Shortly after we moved to Colorado last summer, I received an e-mail from Latvia. I’d heard of Latvia, but I had to look at a map to pinpoint its location. Aha, just north of Lithuania, where my husband’s ancestors hail from (no, I didn’t take his name – Katauskas – but that is another story).
Ilze Dilane wrote that she was interested in working with me. We are still working out the details to see if she can come here or I can go there as we each juggle our families and our work. Perhaps we’ll have to end up doing both, because I think each of us has the desire to travel. In the meantime, we’ve been penpals for the past 9 months, and I’m impressed with Ilze’s ambition.
This is Ilze
A few years ago, Ilze spent time working with Beck Whitehead at the Southwest School of Art in San Antonio, Texas. Apparently, like so many of us, she got hooked! I’m pretty sure that she is the only serious hand papermaker in Latvia.
Ilze found and moved papermaking equipment from Sweden and set up a papermaking studio at the Pardaugava Music and Art School in Riga, Latvia, where she lives. The Cronquist Paper Studio (named after the Swede who sold his equipment to the school) offers papermaking classes for school-aged children, as well as life-long education classes for adults, and education for pre-school children.
After advertising her first adult workshop last year, Ilze was introduced to a manager at Antalis, a Latvian paper distributor. Long story short, Ilze worked with employees from the company, teaching them how to cut white jeans and green t-shirts into pieces and turn them into green pulp in the Peter Beater. In the end, they made 150 sheets of paper which were used as invitations for Antalis’ 20th anniversary.
Another project which Ilze spearheaded this year was with Latvia’s only producing paper factory, Ligatne.

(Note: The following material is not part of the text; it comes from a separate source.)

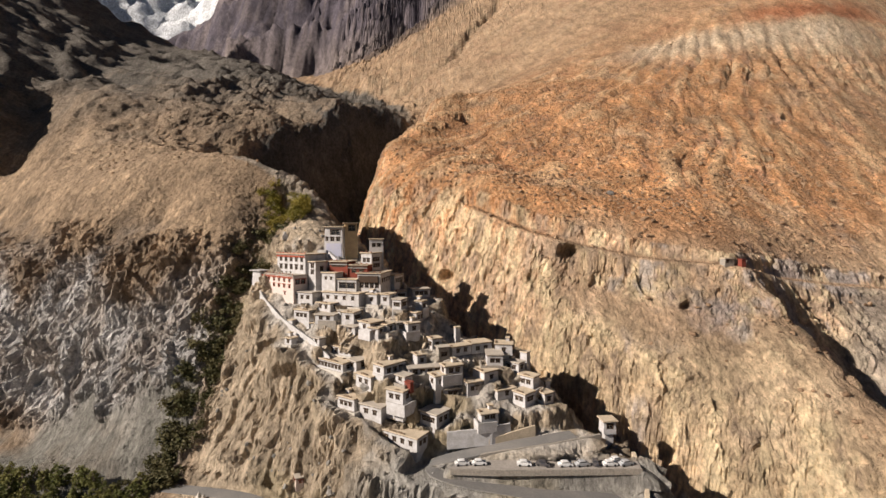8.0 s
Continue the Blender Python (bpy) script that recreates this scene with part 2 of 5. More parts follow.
LEDGE = [(12, 130, 132), (38, 102, 118.5), (58, 91, 112.5), (84, 82, 106.5), (120, 69, 103.5), (150, 88, 96.5), (184, 96, 92.5), (225, 104, 88.5), (270, 106, 87.5), (330, 108, 88.5)]
RIDGE_TRACK = [(-66, 116, 128), (-77, 127, 140), (-91, 138, 150), (-106, 145, 155), (-123, 148, 163)]
FOOT_TRACK = [(-114, -34, 0), (-117, -13, 1), (-112, 4, 3), (-95, 8, 7), (-73, 6.5, 13), (-58, 5, 20), (-50, 8, 26), (-42, 8, 30.5)]
NEAR_LINES += [ROAD_MAIN[:7], ROAD_VALLEY, ROAD_SIDE, FOOT_TRACK[:5]]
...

The company set up a recycled paper collection box in a large supermarket in Riga – most of the recycled paper in Latvia is sold to other countries in Europe. In an effort to use their own paper, the company has installed recycling containers like this one in Latvian schools, offices, and other public places.
Here you see the recycling container in the background.
To celebrate the placement of this new recycling container, Ilze organized a public papermaking event.
I think the public was intrigued, and I cannot get over the colorful equipment!
I’m happy to know that papermaking is a growing art form in the Baltic, and I look forward to traveling there one day!